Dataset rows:

--

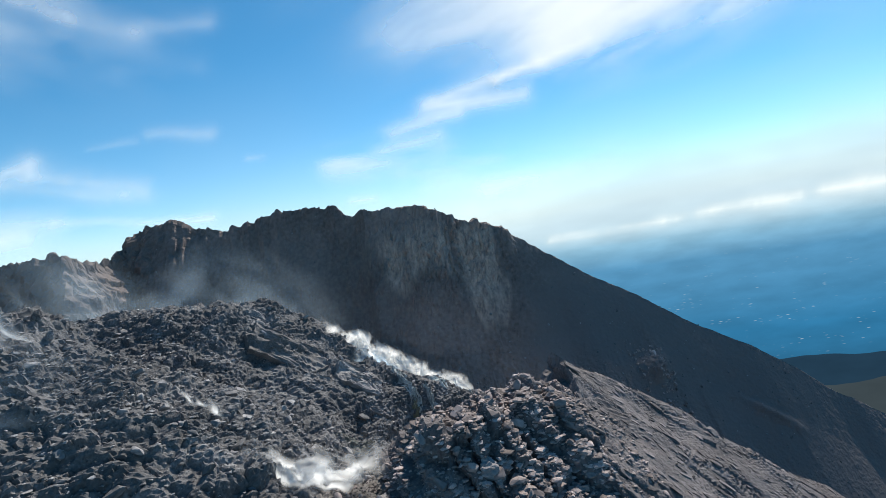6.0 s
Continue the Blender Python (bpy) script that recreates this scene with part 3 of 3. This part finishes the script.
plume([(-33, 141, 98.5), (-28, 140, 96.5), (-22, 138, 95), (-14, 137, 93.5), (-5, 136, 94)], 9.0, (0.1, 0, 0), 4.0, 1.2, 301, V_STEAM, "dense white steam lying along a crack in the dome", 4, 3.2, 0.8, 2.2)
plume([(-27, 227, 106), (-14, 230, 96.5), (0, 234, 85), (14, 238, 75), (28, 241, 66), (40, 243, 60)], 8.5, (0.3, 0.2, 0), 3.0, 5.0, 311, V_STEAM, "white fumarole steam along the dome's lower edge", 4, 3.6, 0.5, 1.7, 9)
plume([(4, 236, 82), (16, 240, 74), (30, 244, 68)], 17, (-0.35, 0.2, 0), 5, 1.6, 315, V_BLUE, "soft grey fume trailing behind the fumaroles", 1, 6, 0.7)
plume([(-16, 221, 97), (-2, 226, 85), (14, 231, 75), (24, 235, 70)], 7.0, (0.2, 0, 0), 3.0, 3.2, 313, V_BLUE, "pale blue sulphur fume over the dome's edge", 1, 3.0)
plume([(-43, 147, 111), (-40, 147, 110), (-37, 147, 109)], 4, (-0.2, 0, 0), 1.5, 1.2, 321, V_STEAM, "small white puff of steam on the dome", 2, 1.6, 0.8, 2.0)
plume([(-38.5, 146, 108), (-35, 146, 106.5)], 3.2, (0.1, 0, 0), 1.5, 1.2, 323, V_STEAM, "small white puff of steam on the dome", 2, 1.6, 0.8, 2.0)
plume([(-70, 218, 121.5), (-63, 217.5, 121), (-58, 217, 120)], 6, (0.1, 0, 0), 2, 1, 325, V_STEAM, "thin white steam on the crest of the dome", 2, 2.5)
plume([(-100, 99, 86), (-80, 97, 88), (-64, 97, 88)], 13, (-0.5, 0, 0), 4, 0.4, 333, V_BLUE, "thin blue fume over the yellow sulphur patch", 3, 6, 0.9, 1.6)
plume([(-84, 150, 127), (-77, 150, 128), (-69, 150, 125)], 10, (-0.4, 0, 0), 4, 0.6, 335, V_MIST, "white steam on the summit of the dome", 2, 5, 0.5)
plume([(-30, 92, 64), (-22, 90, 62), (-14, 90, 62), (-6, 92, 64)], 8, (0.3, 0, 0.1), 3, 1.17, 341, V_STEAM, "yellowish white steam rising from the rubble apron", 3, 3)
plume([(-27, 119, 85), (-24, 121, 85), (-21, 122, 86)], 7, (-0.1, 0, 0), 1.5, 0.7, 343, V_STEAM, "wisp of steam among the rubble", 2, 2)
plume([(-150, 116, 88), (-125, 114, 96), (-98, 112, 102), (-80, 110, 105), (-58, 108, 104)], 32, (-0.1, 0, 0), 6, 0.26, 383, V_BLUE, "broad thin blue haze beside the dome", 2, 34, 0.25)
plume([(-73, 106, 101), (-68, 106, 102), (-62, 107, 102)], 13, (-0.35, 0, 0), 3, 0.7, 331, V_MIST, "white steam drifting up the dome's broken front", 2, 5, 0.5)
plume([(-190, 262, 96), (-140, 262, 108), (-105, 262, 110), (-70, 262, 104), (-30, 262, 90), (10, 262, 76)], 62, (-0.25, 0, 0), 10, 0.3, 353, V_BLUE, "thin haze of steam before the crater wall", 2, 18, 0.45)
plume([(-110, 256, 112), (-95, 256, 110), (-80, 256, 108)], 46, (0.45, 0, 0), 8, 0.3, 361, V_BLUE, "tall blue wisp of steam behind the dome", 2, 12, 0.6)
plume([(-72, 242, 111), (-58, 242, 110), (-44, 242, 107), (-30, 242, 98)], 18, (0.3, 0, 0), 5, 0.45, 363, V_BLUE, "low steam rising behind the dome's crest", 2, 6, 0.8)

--

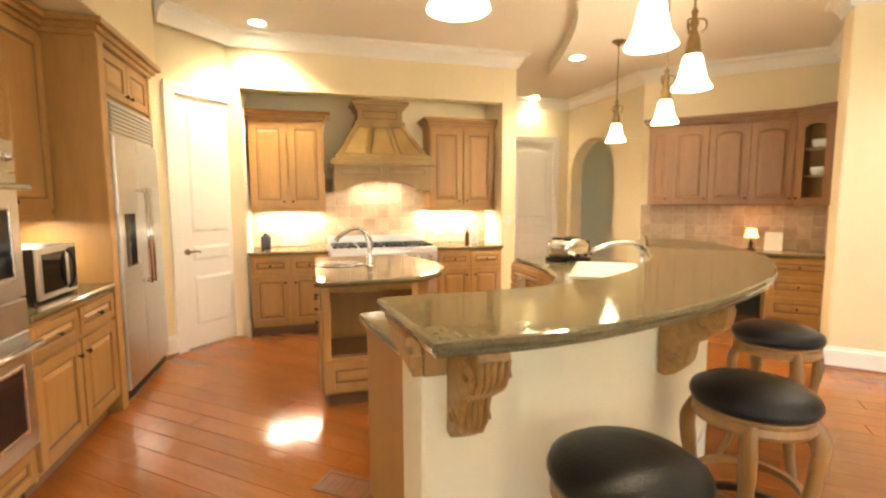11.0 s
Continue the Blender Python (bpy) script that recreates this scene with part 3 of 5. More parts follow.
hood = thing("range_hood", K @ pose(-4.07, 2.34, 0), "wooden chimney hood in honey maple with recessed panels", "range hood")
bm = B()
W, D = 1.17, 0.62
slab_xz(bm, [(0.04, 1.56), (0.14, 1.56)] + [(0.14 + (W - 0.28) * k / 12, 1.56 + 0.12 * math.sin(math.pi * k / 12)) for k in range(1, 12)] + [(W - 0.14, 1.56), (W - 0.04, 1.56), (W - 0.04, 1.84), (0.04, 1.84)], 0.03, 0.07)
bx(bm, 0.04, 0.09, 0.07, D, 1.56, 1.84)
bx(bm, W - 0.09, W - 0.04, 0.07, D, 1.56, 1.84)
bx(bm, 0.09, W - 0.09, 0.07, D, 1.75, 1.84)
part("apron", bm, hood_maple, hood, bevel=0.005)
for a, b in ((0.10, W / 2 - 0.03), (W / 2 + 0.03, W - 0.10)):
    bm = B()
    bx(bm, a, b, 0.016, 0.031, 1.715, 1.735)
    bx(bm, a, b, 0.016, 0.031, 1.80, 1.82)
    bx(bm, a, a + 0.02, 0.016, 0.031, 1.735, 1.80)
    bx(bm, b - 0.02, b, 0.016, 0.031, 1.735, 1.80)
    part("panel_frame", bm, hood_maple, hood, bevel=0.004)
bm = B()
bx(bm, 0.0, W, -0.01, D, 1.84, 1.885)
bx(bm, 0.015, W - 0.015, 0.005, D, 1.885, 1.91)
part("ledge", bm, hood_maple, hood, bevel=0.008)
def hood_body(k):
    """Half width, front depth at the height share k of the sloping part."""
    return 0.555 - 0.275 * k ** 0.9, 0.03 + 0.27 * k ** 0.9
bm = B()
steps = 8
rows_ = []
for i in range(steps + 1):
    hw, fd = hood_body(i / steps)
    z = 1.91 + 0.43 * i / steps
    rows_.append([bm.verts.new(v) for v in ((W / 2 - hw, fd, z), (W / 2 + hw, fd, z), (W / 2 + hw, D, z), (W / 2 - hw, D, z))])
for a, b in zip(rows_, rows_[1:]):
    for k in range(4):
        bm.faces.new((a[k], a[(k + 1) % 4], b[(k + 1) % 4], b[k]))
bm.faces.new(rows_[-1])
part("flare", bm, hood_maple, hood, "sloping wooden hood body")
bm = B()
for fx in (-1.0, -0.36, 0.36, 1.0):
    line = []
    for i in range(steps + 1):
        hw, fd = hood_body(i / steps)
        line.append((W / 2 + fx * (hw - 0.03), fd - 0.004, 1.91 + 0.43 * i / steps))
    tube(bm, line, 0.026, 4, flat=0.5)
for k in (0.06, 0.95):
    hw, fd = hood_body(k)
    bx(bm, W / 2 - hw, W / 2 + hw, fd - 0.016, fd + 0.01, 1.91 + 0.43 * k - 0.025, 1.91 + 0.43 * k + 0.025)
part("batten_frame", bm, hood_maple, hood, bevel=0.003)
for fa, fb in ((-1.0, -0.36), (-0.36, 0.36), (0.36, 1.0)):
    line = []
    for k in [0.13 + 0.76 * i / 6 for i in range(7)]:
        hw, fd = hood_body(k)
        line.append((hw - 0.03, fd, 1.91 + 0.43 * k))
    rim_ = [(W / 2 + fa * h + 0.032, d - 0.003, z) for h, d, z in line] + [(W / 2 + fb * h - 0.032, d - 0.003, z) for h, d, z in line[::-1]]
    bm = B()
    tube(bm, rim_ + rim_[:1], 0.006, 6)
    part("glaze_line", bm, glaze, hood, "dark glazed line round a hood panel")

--

» SHORT PROBLEM:
From the data above, copy each line that holds "Python".

» COMPLETE OUTPUT:
Continue the Blender Python (bpy) script that recreates this scene with part 3 of 3. This part finishes the script.
Continue the Blender Python (bpy) script that recreates this scene with part 3 of 5. More parts follow.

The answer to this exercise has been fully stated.